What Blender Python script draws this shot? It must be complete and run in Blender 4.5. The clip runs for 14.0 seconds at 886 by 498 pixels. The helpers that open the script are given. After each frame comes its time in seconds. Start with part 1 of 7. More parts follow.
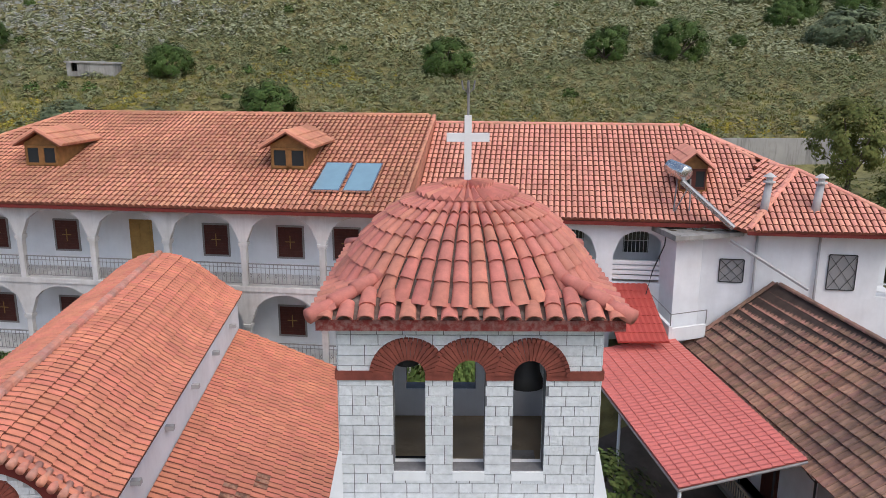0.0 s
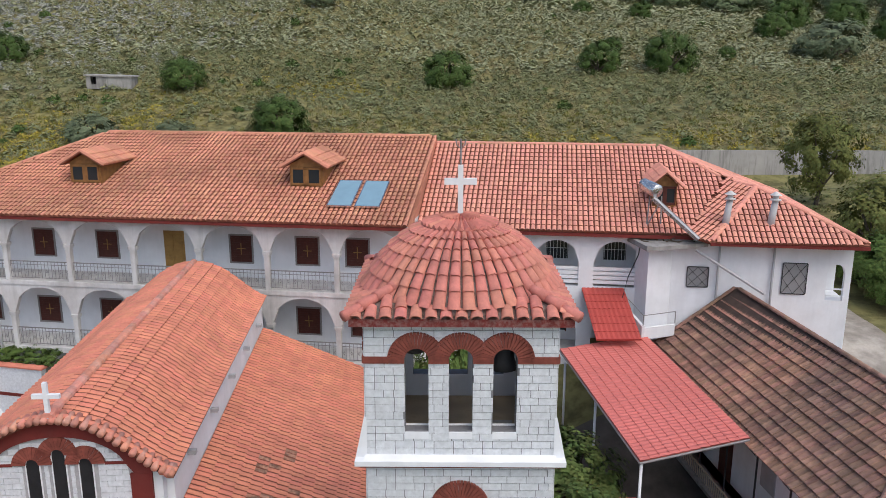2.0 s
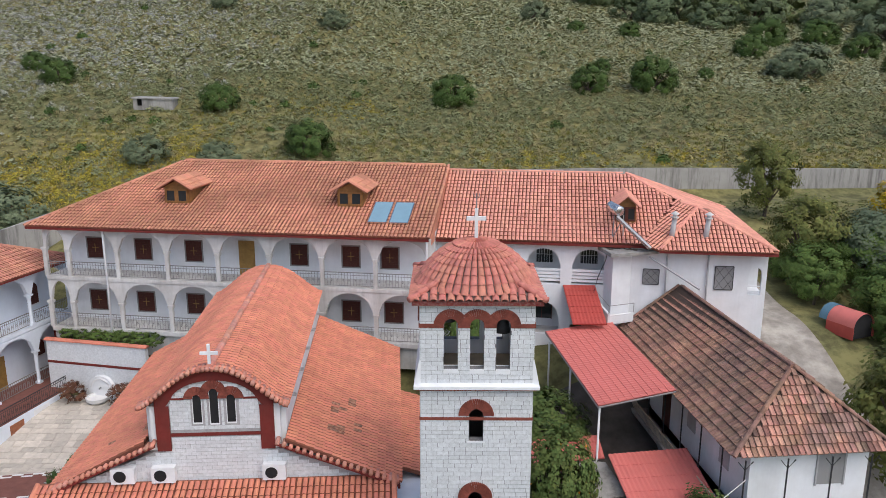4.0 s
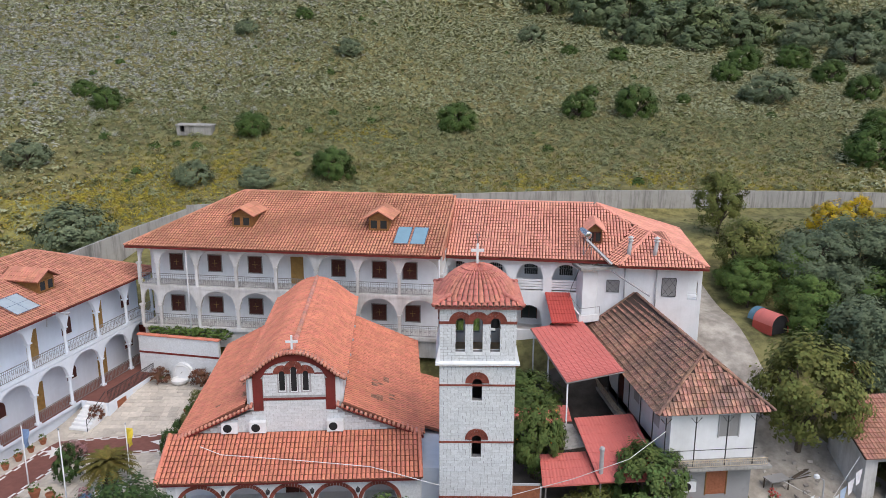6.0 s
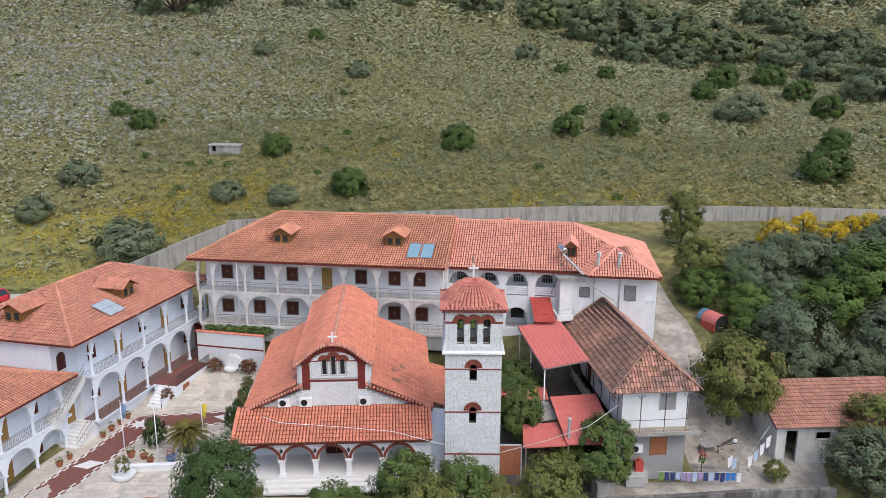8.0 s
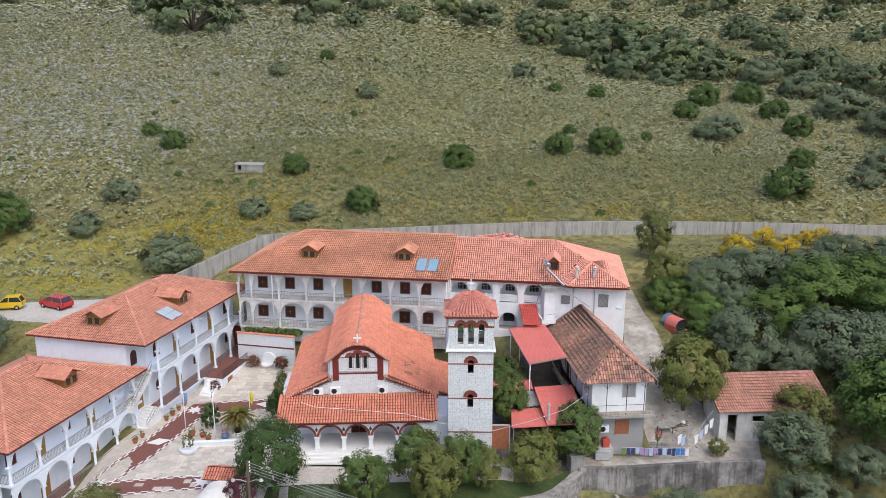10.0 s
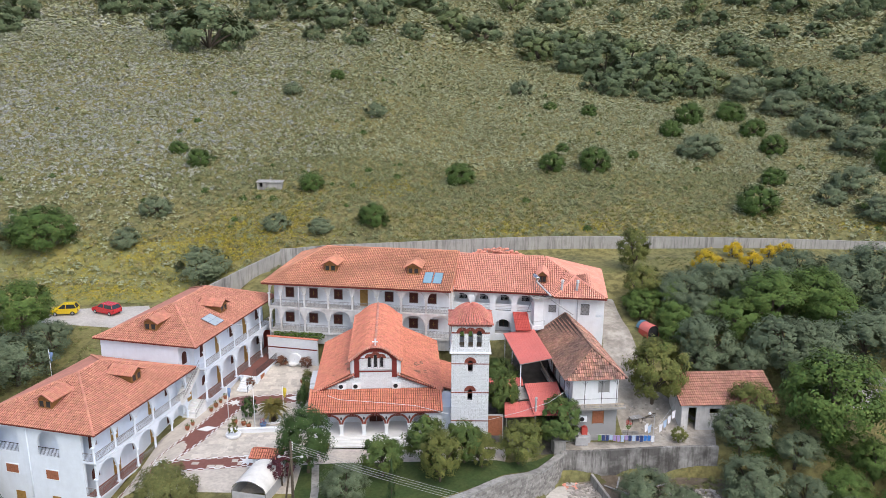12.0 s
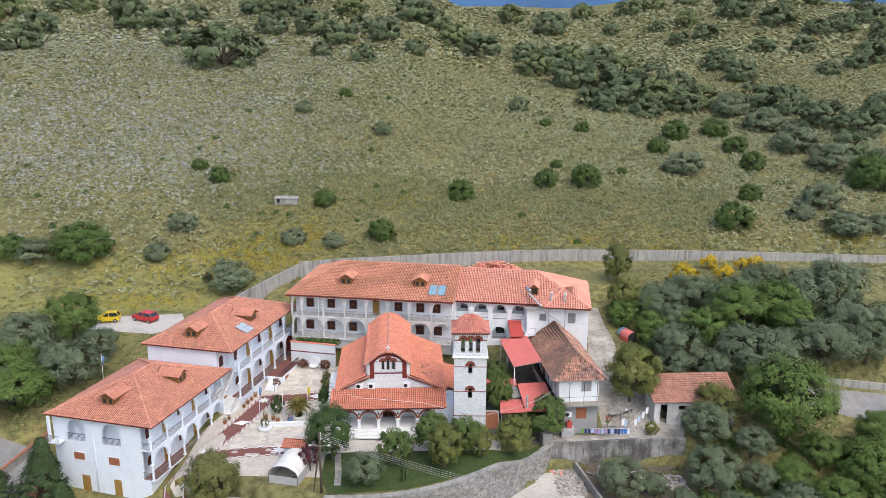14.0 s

________________________________________

> Given instruction
Repeat the lines above exactly, and keep every picture out.

> Result
What Blender Python script draws this shot? It must be complete and run in Blender 4.5. The clip runs for 14.0 seconds at 886 by 498 pixels. The helpers that open the script are given. After each frame comes its time in seconds. Start with part 1 of 7. More parts follow.
0.0 s
2.0 s
4.0 s
6.0 s
8.0 s
10.0 s
12.0 s
14.0 s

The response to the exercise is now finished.